BOSTON, Mass. - 10,000 or bust: That’s the number of participants organizers hope will run the Boston Marathon on April 21.
The catch: the runners won’t be in Boston, but in their hometowns.
A year after two people bombed the popular running event, officials at the Boston Athletic Association wanted to find a way to include more runners into the marathon, even if they couldn’t make it to Massachusetts.
Through their new app, Boston Marathon World Run , runners from around the world will have a chance to participate.
Over 100 runners from Maryland have signed up to participate in the hopes of giving back and remembering what happened a year ago.
“After the attack last year, I made up my mind that some way, some how I would be involved“, said Annapolis resident Matthew Killian. “The race this year won't be just a race. To me, it'll be about the indomitable spirit of America. It'll be historic.”
Killian, who owns the 5 Peaks Marshall Arts Academy, got the idea after reading about it in a magazine.
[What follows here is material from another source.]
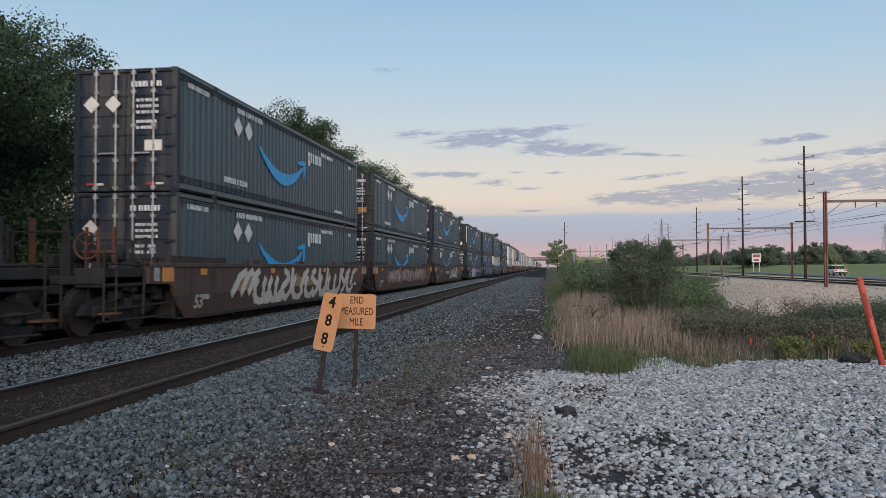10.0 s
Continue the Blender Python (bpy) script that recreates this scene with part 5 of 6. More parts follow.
def catenary_portal(xl, xr, y, z0, top):
    p = thing("catenary_portal", "rust-red steel catenary portal spanning the electric line", "portal", group="catenary portals", m=pose(xl, y, z0))
    span, h = xr - xl, top - z0
    for x in (0.0, span):
        s = Shape()
        h_post(s, x, 0, -0.6, h)
        part("post", s, M["portal"], p)
        part("footing", Shape().box(x - 0.45, x + 0.45, -0.45, 0.45, -0.7, 0.12, 0.03), M["concrete"], p)
    b = h - 0.66
    part("girder", Shape().box(0.12, span - 0.12, -0.11, 0.11, b - 0.20, b, 0.015), M["portal_grey"], p, "grey steel girder")
    for x in (-0.12, span + 0.12):
        part("top_arm", Shape().tube((x - 0.45, 0, h - 0.1), (x + 0.45, 0, h - 0.1), 0.035, n=6), M["portal_grey"], p)
    for x, d in ((0.0, 1), (span, -1)):
        part("knee_brace", Shape().tube((x, 0, b - 1.25), (x + d * 1.3, 0, b - 0.18), 0.03, n=6), M["portal_grey"], p)
    for x in (span / 2 - 2.1, span / 2 + 2.1, 2.2, span - 2.2):
        part("insulator", Shape().tube((x, 0, b - 0.19), (x, 0, b - 0.62), 0.045, n=8), M["rust"], p)
    return p


PORTALS = [(21.4, 33.0, 60.5, -2.0, 5.82), (23.1, 34.6, 110.6, -1.8, 6.3), (24.6, 36.2, 160.5, -1.75, 6.4), (25.6, 37.2, 210, -1.7, 6.4), (26.6, 38.2, 260, -1.7, 6.4), (28, 39.6, 330, -1.7, 6.4), (20.2, 31.8, 10, -1.9, 5.9)]
for q in PORTALS:
    catenary_portal(*q)


def hung_wire(name, label, pts, r, mat="wire", sag=0.0):
    way = [Vector(pts[0])]
    for a, b in zip(pts[:-1], pts[1:]):
        for k in range(1, 9):
            t = k / 8
            way.append(Vector(a).lerp(Vector(b), t) - Vector((0, 0, sag * 4 * t * (1 - t))))
    n = len(way)
    s = Shape().add([(p.x + dx, p.y, p.z + dz) for p in way for dx, dz in ((r, 0), (0, r), (-r, 0), (0, -r))],
                    [(4 * k + q, 4 * k + (q + 1) % 4, 4 * k + 4 + (q + 1) % 4, 4 * k + 4 + q) for k in range(n - 1) for q in range(4)] + [(3, 2, 1, 0), (4 * n - 4, 4 * n - 3, 4 * n - 2, 4 * n - 1)])
    return solid(name, s, M[mat], label, "wire", group="overhead wires")


for off, up, sag in ((-2.1, -1.9, 0.0), (-2.1, -1.0, 0.5), (2.1, -1.9, 0.0), (2.1, -1.0, 0.5), (-4.6, -0.25, 0.45), (4.9, -0.2, 0.45), (6.1, -0.25, 0.5)):
    pts = [((xl + xr) / 2 + off, y, top + up) for xl, xr, y, z0, top in sorted(PORTALS, key=lambda q: q[2])]
    hung_wire("contact_wire" if up < -1.5 else "feeder_wire", "thin dark overhead wire along the electric line", pts, 0.014 if up < -0.5 else 0.010, sag=sag)


def utility_pole(x, y, top, arms=9, lean=0.0, base=-1.6):
    h = top - base
    p = thing("utility_pole", "tall dark utility pole with short side arms beside the electric line", "utility pole", group="tall poles", m=pose(x, y, base, 0, lean, 0))
    part("shaft", Shape().tube((0, 0, -0.5), (0, 0, h), 0.11 * h / 18 + 0.09, 0.12, n=12), M["pole"], p, smooth=True)
    for k in range(arms):
        z = h - 1.6 - 0.95 * k
        d = 1 if k % 2 == 0 else -1
        a = part("arm", Shape().tube((0, 0, z), (d * 1.25 if d > 0 else -0.75, 0, z + 0.14), 0.055, 0.04, n=6), M["pole"], p)
        part("insulator", Shape().tube((d * 1.2 if d > 0 else -0.72, 0, z + 0.12), (d * 1.2 if d > 0 else -0.72, 0, z + 0.40), 0.07, n=8), M["portal_grey"], a)
    part("cross_arm", Shape().box(-1.3, 1.3, -0.06, 0.06, h - 10.4, h - 10.25), M["pole"], p)
    return p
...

He plans to run the marathon on the day of the race.
“I’m well aware of the qualification policy for Boston, so I was automatically intrigued,” he said.
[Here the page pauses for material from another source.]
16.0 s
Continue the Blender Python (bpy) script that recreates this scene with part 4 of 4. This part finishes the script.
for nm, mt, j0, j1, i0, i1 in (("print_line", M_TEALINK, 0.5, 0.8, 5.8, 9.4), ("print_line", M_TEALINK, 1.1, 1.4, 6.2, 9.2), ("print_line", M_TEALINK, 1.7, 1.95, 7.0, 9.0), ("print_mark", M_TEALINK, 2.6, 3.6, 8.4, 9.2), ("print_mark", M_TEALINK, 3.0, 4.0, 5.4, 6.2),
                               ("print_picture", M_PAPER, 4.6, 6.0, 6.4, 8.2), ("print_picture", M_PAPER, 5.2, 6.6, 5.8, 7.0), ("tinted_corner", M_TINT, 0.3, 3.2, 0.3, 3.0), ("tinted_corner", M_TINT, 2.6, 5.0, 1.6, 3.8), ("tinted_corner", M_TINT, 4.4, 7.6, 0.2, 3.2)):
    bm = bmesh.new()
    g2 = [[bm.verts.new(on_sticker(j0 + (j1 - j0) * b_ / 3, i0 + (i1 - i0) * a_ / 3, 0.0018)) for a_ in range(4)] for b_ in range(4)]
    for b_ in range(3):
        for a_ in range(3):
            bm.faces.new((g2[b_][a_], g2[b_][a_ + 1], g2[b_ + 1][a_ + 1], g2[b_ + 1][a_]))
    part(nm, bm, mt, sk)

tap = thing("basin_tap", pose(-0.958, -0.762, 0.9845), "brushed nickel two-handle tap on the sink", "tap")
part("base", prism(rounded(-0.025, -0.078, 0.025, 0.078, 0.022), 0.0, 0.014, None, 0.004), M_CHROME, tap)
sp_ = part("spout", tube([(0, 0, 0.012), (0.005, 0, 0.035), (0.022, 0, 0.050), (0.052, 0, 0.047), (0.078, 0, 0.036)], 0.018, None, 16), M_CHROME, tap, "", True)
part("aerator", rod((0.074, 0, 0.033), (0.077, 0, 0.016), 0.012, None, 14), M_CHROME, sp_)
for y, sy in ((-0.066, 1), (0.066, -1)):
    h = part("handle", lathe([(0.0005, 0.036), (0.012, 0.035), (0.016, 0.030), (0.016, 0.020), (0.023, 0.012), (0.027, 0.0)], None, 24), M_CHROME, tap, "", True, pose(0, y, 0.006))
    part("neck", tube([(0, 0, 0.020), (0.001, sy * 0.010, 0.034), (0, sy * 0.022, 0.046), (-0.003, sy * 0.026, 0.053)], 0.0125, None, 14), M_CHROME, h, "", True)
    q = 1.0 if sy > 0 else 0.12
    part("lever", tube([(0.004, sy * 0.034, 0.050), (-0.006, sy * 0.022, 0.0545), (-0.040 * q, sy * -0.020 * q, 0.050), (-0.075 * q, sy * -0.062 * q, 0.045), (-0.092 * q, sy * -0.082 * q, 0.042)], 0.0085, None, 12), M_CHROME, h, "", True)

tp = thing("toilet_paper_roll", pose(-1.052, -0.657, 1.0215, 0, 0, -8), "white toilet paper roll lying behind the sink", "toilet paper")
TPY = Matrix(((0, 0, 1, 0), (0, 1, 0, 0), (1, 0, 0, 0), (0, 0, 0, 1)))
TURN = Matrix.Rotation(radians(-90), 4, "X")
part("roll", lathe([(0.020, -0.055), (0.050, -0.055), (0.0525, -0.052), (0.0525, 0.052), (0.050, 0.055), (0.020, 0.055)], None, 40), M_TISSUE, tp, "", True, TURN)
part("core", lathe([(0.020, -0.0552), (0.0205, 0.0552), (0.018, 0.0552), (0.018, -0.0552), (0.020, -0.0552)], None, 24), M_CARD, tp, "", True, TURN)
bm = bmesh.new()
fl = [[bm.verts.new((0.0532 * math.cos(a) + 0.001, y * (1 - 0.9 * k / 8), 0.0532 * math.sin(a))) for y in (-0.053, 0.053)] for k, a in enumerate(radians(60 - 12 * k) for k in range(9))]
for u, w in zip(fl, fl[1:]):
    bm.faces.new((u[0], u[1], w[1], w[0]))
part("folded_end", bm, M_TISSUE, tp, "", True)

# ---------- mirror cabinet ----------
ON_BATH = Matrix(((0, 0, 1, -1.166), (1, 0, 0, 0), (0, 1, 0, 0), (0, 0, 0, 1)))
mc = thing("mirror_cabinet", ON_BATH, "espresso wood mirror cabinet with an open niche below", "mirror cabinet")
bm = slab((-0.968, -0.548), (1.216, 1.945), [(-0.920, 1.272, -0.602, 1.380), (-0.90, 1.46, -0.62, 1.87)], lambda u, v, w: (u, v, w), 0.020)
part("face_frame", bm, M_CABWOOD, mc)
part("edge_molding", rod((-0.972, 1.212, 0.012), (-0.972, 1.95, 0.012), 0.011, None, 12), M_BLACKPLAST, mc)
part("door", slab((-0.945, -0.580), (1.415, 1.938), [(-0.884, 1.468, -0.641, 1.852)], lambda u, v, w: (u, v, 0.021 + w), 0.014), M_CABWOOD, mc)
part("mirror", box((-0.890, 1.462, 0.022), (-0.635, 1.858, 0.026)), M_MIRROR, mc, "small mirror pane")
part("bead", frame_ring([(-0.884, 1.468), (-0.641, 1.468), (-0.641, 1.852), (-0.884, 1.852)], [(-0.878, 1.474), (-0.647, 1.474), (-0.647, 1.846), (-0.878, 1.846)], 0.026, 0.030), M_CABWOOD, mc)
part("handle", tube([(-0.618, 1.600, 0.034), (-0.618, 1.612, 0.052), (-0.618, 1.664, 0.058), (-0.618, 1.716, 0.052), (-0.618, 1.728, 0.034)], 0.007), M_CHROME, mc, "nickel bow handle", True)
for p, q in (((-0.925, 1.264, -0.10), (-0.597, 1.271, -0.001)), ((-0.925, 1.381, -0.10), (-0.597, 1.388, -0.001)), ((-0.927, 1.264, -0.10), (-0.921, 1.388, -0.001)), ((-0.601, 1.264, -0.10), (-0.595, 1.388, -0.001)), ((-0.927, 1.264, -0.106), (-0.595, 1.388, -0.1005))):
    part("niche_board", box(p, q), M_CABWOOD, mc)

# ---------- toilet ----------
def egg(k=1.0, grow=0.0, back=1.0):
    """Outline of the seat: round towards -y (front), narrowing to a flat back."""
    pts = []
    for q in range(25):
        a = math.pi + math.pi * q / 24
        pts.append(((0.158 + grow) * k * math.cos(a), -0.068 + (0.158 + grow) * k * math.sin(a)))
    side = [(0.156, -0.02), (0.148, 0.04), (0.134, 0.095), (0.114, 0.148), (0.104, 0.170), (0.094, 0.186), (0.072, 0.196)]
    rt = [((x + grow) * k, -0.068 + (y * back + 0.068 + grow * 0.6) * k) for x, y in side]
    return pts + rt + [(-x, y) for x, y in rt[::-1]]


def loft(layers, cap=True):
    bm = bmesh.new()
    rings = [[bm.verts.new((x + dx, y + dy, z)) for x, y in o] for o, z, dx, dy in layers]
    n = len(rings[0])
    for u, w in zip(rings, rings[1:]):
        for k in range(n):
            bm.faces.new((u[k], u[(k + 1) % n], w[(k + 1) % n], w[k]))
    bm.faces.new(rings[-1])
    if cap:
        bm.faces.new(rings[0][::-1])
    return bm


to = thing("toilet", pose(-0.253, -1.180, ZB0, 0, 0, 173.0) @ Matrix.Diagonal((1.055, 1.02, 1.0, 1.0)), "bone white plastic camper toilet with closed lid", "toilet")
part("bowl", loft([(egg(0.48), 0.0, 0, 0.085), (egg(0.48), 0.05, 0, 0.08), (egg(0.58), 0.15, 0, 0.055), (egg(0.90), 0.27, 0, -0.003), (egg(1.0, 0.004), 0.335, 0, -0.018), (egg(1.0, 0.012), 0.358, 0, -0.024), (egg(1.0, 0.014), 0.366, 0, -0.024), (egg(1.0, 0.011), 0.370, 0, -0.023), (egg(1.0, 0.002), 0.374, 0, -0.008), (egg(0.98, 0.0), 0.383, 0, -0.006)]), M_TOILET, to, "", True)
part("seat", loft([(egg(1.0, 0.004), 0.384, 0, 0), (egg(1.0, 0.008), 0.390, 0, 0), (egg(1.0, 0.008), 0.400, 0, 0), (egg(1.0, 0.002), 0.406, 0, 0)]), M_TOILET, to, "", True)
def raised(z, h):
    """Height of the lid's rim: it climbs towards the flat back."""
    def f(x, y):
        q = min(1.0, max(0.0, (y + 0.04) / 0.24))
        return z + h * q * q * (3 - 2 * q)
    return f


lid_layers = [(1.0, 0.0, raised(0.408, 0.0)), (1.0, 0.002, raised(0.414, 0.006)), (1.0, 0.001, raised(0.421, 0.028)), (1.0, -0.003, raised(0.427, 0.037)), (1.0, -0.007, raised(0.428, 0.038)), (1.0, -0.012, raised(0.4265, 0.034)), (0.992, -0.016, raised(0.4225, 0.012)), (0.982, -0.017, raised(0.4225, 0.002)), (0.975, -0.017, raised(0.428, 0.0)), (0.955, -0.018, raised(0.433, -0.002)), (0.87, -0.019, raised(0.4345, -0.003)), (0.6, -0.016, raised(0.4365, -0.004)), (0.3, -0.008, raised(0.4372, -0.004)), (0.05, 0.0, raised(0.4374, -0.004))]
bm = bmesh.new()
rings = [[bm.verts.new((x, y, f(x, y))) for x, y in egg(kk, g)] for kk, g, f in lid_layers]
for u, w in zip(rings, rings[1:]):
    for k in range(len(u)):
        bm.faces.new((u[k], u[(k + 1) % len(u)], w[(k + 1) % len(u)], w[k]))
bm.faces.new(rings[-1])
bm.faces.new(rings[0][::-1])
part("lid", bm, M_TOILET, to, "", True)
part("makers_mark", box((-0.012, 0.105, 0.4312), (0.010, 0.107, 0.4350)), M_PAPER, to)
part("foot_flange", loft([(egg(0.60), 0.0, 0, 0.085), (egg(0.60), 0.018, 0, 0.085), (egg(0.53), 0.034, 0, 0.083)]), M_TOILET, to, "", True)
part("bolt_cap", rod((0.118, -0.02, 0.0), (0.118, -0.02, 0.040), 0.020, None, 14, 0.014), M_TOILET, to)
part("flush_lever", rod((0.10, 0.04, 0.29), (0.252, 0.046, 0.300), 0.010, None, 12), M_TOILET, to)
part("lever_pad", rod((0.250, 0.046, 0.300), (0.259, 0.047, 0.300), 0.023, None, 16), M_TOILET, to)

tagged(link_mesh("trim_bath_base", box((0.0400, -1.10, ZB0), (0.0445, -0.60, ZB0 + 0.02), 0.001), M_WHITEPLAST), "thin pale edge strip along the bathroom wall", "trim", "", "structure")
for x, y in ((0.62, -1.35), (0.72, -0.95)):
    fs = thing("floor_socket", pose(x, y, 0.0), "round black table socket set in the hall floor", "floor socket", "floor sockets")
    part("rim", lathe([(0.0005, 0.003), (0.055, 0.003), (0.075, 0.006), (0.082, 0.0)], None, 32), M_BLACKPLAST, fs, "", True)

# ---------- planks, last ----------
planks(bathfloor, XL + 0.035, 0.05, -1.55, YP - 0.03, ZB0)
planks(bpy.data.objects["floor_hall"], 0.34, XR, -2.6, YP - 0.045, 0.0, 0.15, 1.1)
During the marathon last year, brothers Dzhokhar and Tamerlan Tsarnaev set off two pressure cooker bombs throughout the race. After going off, three people were killed and hundreds more were injured.
T.K. Skenderian, marketing manager for the Boston Athletic Association, said the organization was looking for a way to incorporate more participants into race day.
With the bombings last year, the race organizers thought it would be a good time to be innovative.
“We know entries are going to be high,” he said. “ We wanted to make sure everyone could take part, no matter how far they ran.”
In order to participate, runners download the Boston Marathon World Run app. If they choose, participants can raise money for the organization's One Foundation.
Participants had signed up in 91 countries and raised more than $12,000 as of early April.
“It doesn’t matter how far you run as long as you do it,” Skendarian said. “Our goal is to both engage and motivate future runners.”
Noelle Tarr, marketing director of Fleet Feet in Annapolis, said the app has been a great way to both get people into running and get people involved with the Boston Marathon.
On April 15, the running store hosted a memorial event called Run For Boston to remember the events of a year ago.
“We actually did this last year with 24 hours notice,” she said. “We had a huge turnout and decided to do it again this year.”
Tarr said runners were encouraged to use the Twitter hashtag #rundreamboston to show what their dream is.
“We want to show that we are a strong community,” she said. “That in times of tragedy we will persevere and come together to remember.”
When Killian finishes his marathon, he will receive a race bib and a certificate of completion.
He plans to display it proudly on his wall.